The late Robbie Jansen was an alto-saxophonist and flautist who expertly overlayed jazz instrumentals with funky sounds. This South African jazz musician, composer and arranger was known for his unique mix of Cape Malay Goema and traditional African rhythms.
Born on 5th August 1949, in Cape Town, Jansen’s first instruments were the concertina and mouth organ. The first music he played was inspired by British pop, but after a trip to London, he was exposed to black jazz music from America and decided to learn a brass instrument. He became a self-taught alto-saxophonist and went on to play with the band Pacific Express in the 1970’s, with whom he toured America and Europe.
Jansen’s solo career kicked off when he collaborated with fellow musicians Basil Coetzee and Abdullah Ibrahim to record ‘Mannenberg’. He then became a prominent figure in the Cape Jazz community, developing a unique sound with influences from traditional Malay, Salsa and American Jazz.

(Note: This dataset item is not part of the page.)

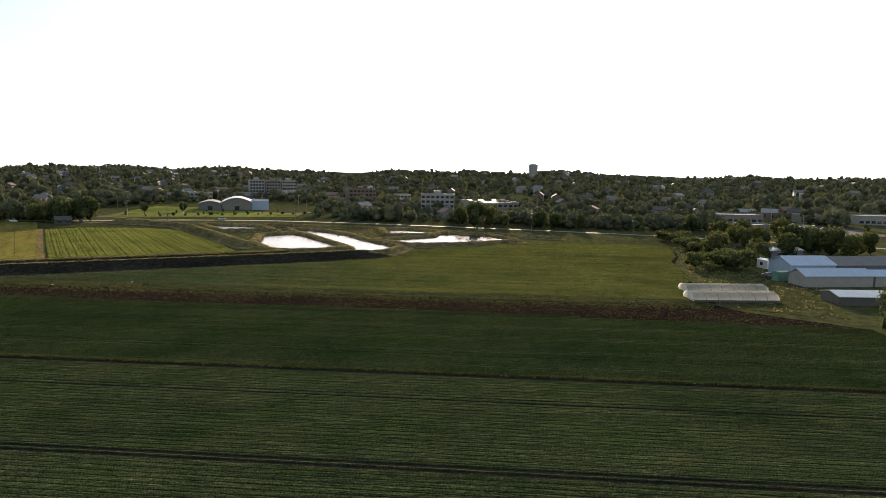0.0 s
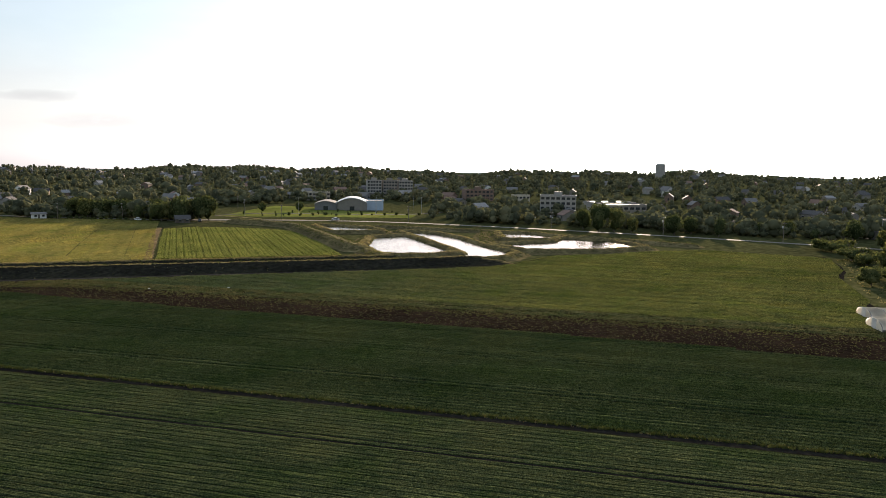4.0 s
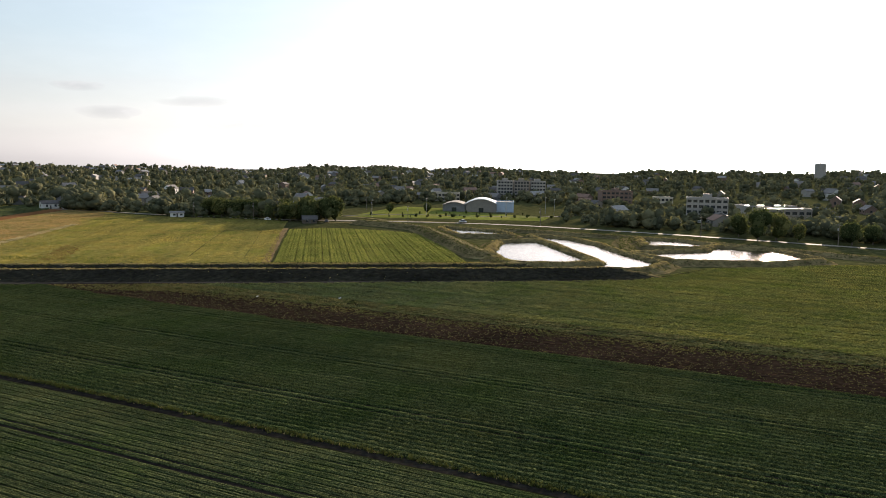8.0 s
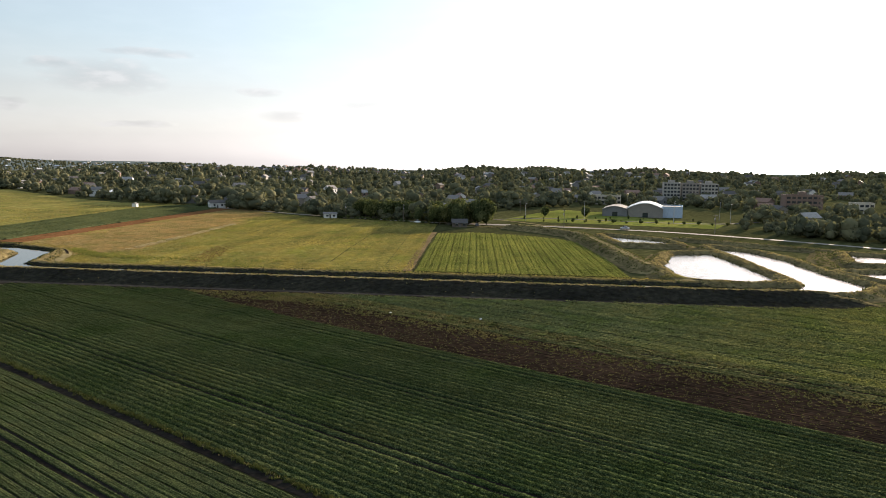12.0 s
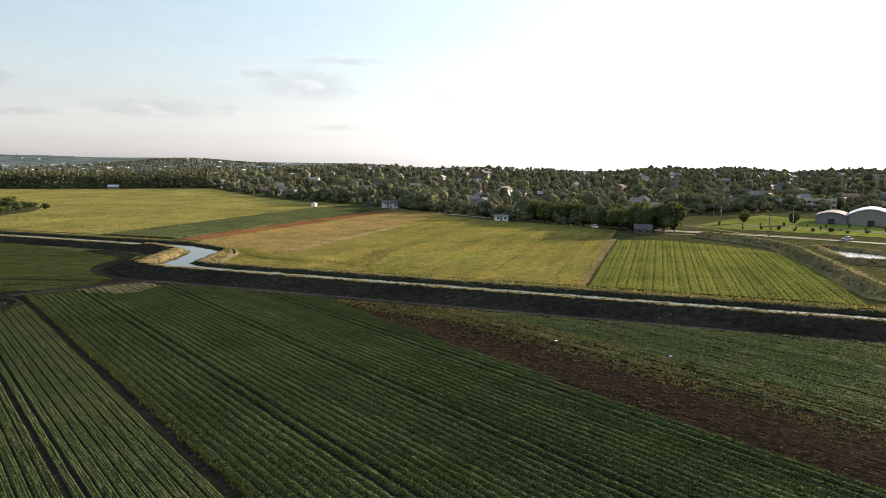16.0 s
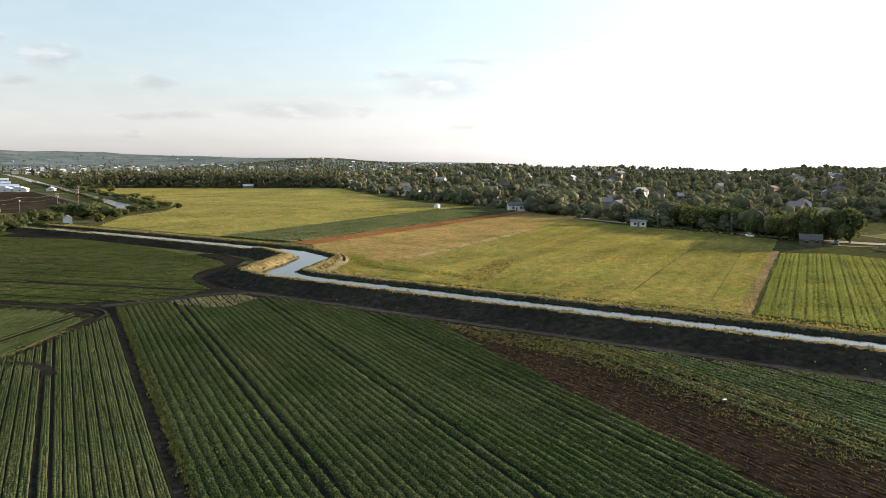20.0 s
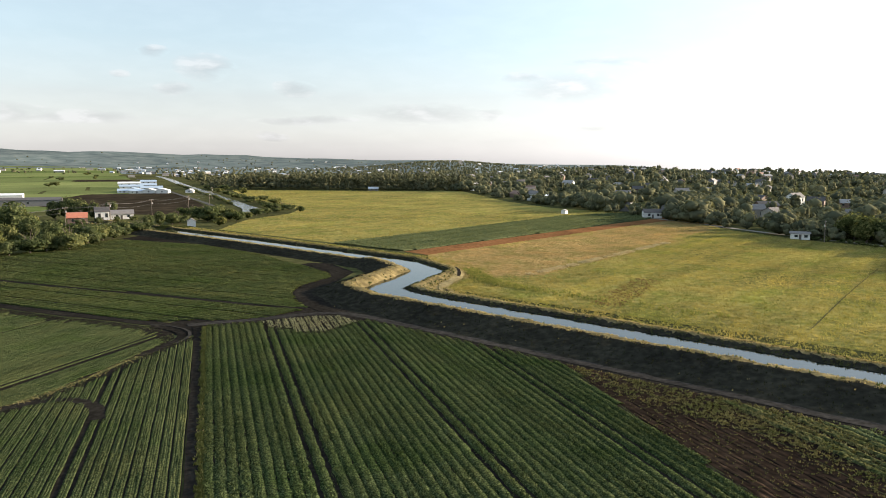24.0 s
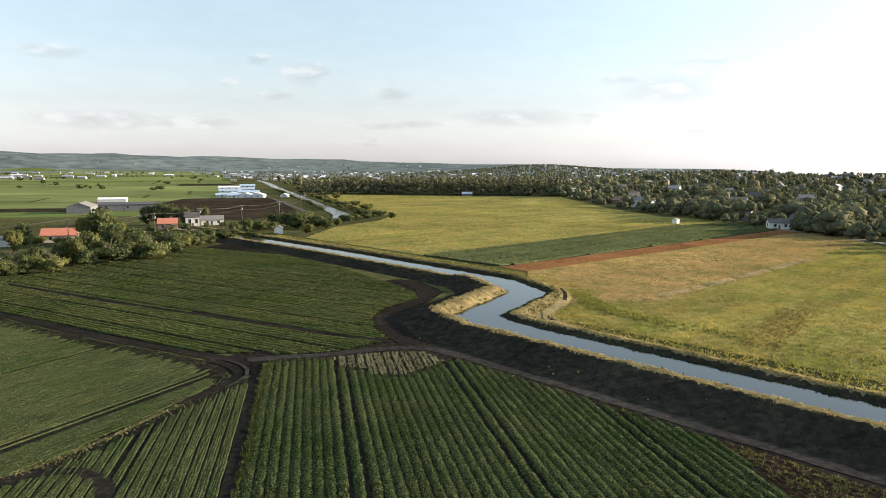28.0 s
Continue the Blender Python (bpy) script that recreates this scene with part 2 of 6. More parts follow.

His brand of ‘goema’ jazz soon became popular amongst Cape jazz fans. ‘Goema’ music is defined as a traditional Cape coloured music genre, which combines ‘carnival’, lively sounds and Cape Malay instrumentals. In 1977, Jansen became more actively involved in the community and started an arts centre called The Community Arts Project with fellow musicians Errol Dyers and Basil Coetzee in Cape Town.
Throughout the 1980’s, Jansen performed with various notable musicians. He played on stage with Johnny Clegg and Sipho Mchunu’s band Juluka, as well as the Genuines and The Roberts. Jansen was a fearless anti-apartheid activist and recorded the stuggle album ‘Sabenza’ with fellow activist musicians. He was an prominent performer at anti-apartheid gatherings and events. In 1989, Jansen released his debut solo album ‘Vastrap Island’.
His second solo album, ‘The Cape Doctor’, was released in 2000. Jansen was an expert composer and arranger, often composing songs for other musicians. In 2007, Jansen could no longer travel long distances due to health complications. After he was released from the hospital, he continued to perform until his death in 2010.
Jansen was loved and respected by his fellow jazz musicians and is known as a pioneer of Cape Jazz, bringing new life to local jazz with distinctive sounds.